The tilt of the earth's axis has reached a fully reclined position, summer has swept south to McMurdo, and life is easy. Today is the austral summer solstice, and for the past few days the sun has been rotating around us at a nearly constant angle, never dipping or rising, just spinning around us at a lazy glancing angle, while all the shadows pace around in circles. Daytime temperatures were recently staying above 40F and people were walking and working outside in t-shirts. Anyone showing bare skin outside must regularly baste themselves in suntan lotion to avoid frying their skin under the rotisserie of the infinite daylight, burning raw with UV rays spilling through the ozone hole above.

Activity at McMurdo is at its peak, and the station is fulfilling its role as the continent's premium logistical, scientific, and transport center. We host 20 or so airplane flights a day but our runway on the sea ice immediately adjacent to the station has melted away, the ice too thin to handle any traffic, and all airplane operations have moved to our two more distant fields.

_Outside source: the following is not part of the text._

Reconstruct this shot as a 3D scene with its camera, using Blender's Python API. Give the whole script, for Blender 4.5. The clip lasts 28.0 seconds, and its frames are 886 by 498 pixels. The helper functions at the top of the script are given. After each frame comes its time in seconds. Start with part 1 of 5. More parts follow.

Fifteen or so miles out of town, Pegasus Field has reopened and hosts heavy wheeled aircraft such as the C-17 turbofan transports, each C-17 being almost the exact size of Scott's ship HMS Discovery, arriving now three times weekly from New Zealand…
Penguins

…The weather for weeks has been warm enough to enjoy a beer outside and to go running with bare arms, but yesterday we got our first snow and cloud cover in weeks, and it was a beautiful relief from the oppressive regularity of blue skies. The temperature of the air and snow was too high for the snow to stick to the ground, but the thick assault of flakes came down as large wet wads, falling white but smashing transparent against the earth. I wandered into this assault with several friends and a haphazard nonchalance, catching the flakes on our tongues and giving refuge to the flakes on our shoulders.